Ce que vous verriez réellement serait quelque chose de très étrange, selon Lintott. S'ils vous font signe, vous les verriez agiter de plus en plus lentement à mesure qu'ils se rapprochent du puits gravitationnel du trou noir. Une horloge montée à l'extérieur du vaisseau spatial semblerait fonctionner plus lentement que celle montée dans notre station.
Ce phénomène est exploré dans le film "Interstellar", dans lequel les astronautes explorant une planète près d'un trou noir découvrent que l'univers a continué sans eux.
Comme le film le montre clairement, il n'a pas de sens de se demander si le temps passé près ou loin du trou noir est le "bon" temps. La relativité nous dit qu'il n'y a pas de telle chose.
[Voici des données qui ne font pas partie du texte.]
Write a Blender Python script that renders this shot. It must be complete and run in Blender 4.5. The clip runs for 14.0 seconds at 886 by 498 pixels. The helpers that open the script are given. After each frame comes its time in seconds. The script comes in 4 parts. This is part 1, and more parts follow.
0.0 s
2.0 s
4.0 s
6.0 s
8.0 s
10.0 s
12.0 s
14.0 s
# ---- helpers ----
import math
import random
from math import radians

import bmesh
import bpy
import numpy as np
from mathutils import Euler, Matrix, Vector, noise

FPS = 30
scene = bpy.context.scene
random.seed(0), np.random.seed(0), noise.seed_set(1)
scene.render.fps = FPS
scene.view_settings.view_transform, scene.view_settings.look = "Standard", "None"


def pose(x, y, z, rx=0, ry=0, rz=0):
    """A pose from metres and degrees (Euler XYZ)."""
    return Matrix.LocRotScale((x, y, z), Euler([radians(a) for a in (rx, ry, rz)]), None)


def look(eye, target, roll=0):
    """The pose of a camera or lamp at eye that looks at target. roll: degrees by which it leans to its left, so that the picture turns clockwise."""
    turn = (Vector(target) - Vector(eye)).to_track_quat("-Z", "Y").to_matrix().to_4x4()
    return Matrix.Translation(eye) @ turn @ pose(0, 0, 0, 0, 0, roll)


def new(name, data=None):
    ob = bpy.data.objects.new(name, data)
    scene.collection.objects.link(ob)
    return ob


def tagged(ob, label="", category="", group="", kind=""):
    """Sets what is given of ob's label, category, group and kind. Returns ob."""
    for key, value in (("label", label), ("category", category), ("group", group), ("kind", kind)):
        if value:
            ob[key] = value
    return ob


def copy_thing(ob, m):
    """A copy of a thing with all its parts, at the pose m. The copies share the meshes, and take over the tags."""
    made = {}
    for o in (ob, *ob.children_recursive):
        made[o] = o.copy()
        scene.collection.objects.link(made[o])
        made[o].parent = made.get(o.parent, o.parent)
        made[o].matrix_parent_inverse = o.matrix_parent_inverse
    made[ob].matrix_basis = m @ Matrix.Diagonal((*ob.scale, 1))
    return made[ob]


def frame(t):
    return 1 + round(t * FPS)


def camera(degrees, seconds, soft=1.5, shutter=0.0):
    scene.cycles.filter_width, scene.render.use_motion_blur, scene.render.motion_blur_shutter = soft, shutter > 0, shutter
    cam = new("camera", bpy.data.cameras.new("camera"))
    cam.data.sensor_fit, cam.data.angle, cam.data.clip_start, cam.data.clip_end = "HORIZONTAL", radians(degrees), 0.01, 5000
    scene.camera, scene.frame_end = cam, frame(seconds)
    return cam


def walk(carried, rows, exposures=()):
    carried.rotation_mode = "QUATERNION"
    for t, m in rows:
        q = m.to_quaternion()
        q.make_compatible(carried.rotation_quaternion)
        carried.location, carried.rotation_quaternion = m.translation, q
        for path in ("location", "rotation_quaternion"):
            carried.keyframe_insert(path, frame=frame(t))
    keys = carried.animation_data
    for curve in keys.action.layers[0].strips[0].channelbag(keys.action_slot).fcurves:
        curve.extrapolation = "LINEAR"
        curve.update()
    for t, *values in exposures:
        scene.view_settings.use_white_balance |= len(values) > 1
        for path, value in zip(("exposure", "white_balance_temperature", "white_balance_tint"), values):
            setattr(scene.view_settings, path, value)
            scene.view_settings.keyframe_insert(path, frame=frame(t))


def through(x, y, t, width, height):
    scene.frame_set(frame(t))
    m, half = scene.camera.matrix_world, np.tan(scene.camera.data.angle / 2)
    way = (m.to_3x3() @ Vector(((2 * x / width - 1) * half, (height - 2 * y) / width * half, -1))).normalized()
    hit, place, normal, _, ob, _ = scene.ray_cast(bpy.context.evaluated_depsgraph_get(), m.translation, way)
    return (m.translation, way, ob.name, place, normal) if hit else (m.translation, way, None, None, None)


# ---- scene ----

Bien que nous ne le voyions jamais de l'extérieur, notre passager malheureux finira par traverser l'horizon des événements, la frontière d'où même la lumière ne peut s'échapper. C'est le point de non-retour et, au-delà, notre voyageur sera poussé vers le centre du trou noir. Cela signifie que son expérience du temps peut changer radicalement et qu'il pourrait même être capable de voyager dans le temps, en arrière et en avant.